Jesus goes on to say,
“If you forgive others their transgressions,
your heavenly Father will forgive you.
But if you do not forgive others,
neither will your Father forgive your transgressions.”
Emotions are warning signs to pay attention. Their expression can lead both us and others to face a situation of conflict, misunderstanding, sin, or the inevitable wounds of living. Hopefully, facing the situation and expressing our emotions will help us resolve the issue.

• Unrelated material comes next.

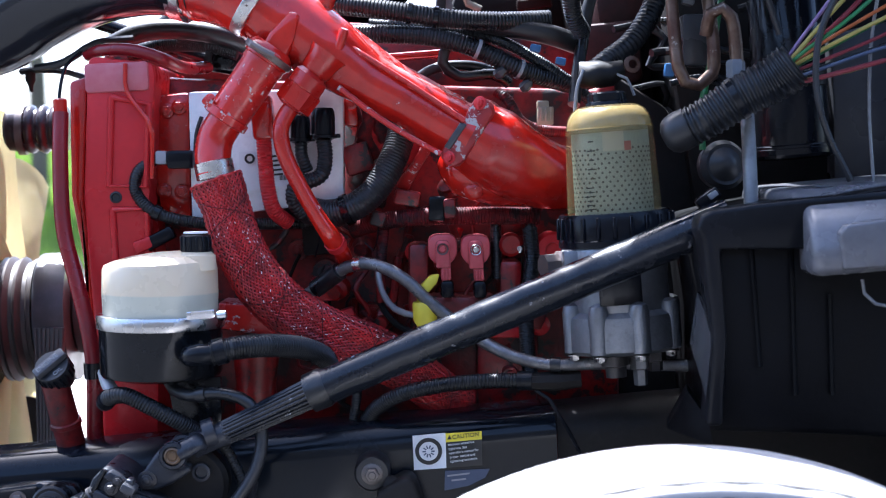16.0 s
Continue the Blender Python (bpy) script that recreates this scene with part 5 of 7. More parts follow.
def make_shaft():
    sh = thing("steering_shaft", (-0.214, 1.850, 1.008), "worn black steering shaft with splined slip joint and yoke", "steering shaft")
    a, b = Vector((-0.131, 1.860, 1.048)), Vector((0.393, 1.800, 1.248))
    ax = (b - a).normalized()
    bm = add_tube(bmesh.new(), [a, a.lerp(b, 0.22), a.lerp(b, 0.24), a.lerp(b, 0.27), a.lerp(b, 0.30), b], [0.0232, 0.0232, 0.0247, 0.0247, 0.0239, 0.0234], seg=32, step=0.008)
    lump(bm, 0.0012, 40)
    part("tube", bm, WORN_ROD, sh)
    bm = add_lathe(bmesh.new(), [(0.0189, -0.014), (0.0254, -0.012), (0.0261, 0.008), (0.0239, 0.014)], a, ax, 32)
    part("dust_collar", bm, RUBBER, sh, "black rubber collar")
    s0 = Vector((-0.253, 1.870, 0.997))
    for k in range(20):
        an = 2 * math.pi * k / 20
        q = Vector((0, 0, 1)).rotation_difference((a - s0).normalized())
        off0, off1 = q @ Vector((0.0138 * math.cos(an), 0.0138 * math.sin(an), 0)), q @ Vector((0.0181 * math.cos(an), 0.0181 * math.sin(an), 0))
        bm = add_tube(bmesh.new(), [s0 + off0, a + off1], 0.0024, seg=6)
        part("spline_rib", bm, WORN_ROD, sh)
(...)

Once it is resolved (or once we have done all we can to resolve it), it is time to let go. Forgive.
Forgiveness
Psychology teaches us emotions are our friends if we learn to manage them as Paul did today. Emotions, once expressed, are free to change. They have done their job. Their expression makes forgiveness easier. We see in the last lines of St. Paul some softening,
So I refrained and will refrain from burdening you in any way.
By the truth of Christ in me,
this boast of mine shall not be silenced
in the regions of Achaia.
And why? Because I do not love you?
God knows I do!
Forgiveness is perhaps the hardest thing we are asked to do as Christians. I do not mean to imply in this reflection that it is easy. It is not—especially if there is not reconciliation afterwards or the hurt was great.
Still, Jesus calls us to forgive, to let go of the emotions, thoughts, meaning, and desires we give to a hurt or disappointment. Express them in ways the other person can hear, so both of you can face and fix the situation that led to the emotional warning signs. The let go to forgive.
It is a balance that helps us grow in our capacity to love as God loves, to be as God is. It is God’s nature to forgive. If we fail to forgive, we choose to not be like God.
The Psalm response today is “Your works, O Lord, are justice and truth.” It seems to me that remembering we must walk that balance in all our relationships is the nitty-gritty of Christian life. It is hard, but it is the path that leads us to being formed in the image of God.
Prayer:
Lord, many times I find it difficult to express my unhappiness with someone, and I find it difficult to forgive. For too many years I kept many of my emotions to myself. I developed habits that are very different from what St. Paul and Jesus demonstrate and tell me to do today. I thought I offered up hurts to you, Lord, but I kept the edges of them. They festered inside me and hardened my heart. You have had to work hard, Lord, in recent years, to chip away the concrete of my resentments so I can forgive.
Thank You for Your patience with me.
Help me to forgive today, Lord. Help me to let go. I cannot fix others, but I can let You fix me. As I prepare today for the feast of Your Sacred Heart tomorrow, I beg You again, “Make my heart like Yours.”